Recall that the % operator doesn't behave the way you might want it to for negative numbers in C/C++/Java.

Requirements: all four operations must be computed in O(1) basic arithmetic operations (e.g. add/sub/mul/div on integers), except inverses for which you are also allowed to use the Euclidean algorithm.

Task 3.5: Chinese Remainder Theorem (2p)

Here you can choose between an easier (a) or harder (b) option.  The solutions here are much more useful if they allow for picking a custom integer type using templates/generics, but doing this is not a requirement.

The solution to task 3.4 may be useful in this task.  So if you're planning to both, it is recommendable to do 3.4 first.

Option (a): Relatively prime moduli (1p)

Implement a function solving the equation system

x = a (mod n)
x = b (mod m)

where m and n are relatively prime. The solver should return the unique solution x satisfying 0 ≤ x < n · m.

Problem on Kattis: Chinese Remainder

Option (b): Arbitrary moduli (2p)

Implement a function that solves the equation system above for arbitrary (not necessarily relatively prime) moduli.  Note that in this case the system might not have a solution, this should be detected.

The solution x returned must satisfy 0 ≤ x < n · m / gcd(m,n).

Problem on Kattis: Chinese Remainder (non-relatively prime moduli)

Task 3.6: Prime sieve (1p)

Implement Erathostenes' sieve for finding all prime numbers up to a limit  n.
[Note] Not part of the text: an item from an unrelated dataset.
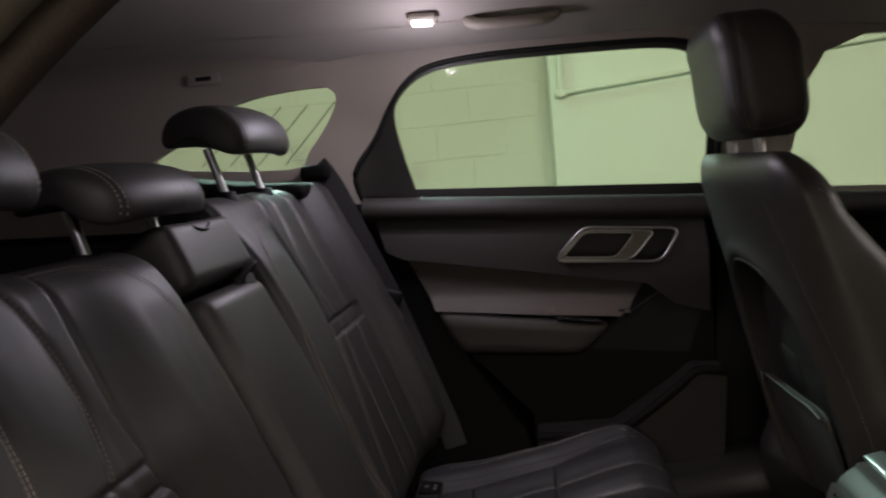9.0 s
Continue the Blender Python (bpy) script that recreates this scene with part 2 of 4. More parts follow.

The sieve can for instance be implemented as a class where the constructor takes  n as a parameter and which then in constant time can answer queries about whether a given number between 0 and n is prime or not.

Note that your implementation must be both memory- and time efficient.

Linear recurrences

Task 3.7: Fast computation of small recurrences (1p)

Implement an algorithm to find the n'th number in a linear recurrence.

Required time complexity: O(k³ · log(n)) for the n'th term in a linear recurrence of degree k.

The solution to task 3.4 may be useful in this task.  So if you're planning to both, it is recommendable to do 3.4 first.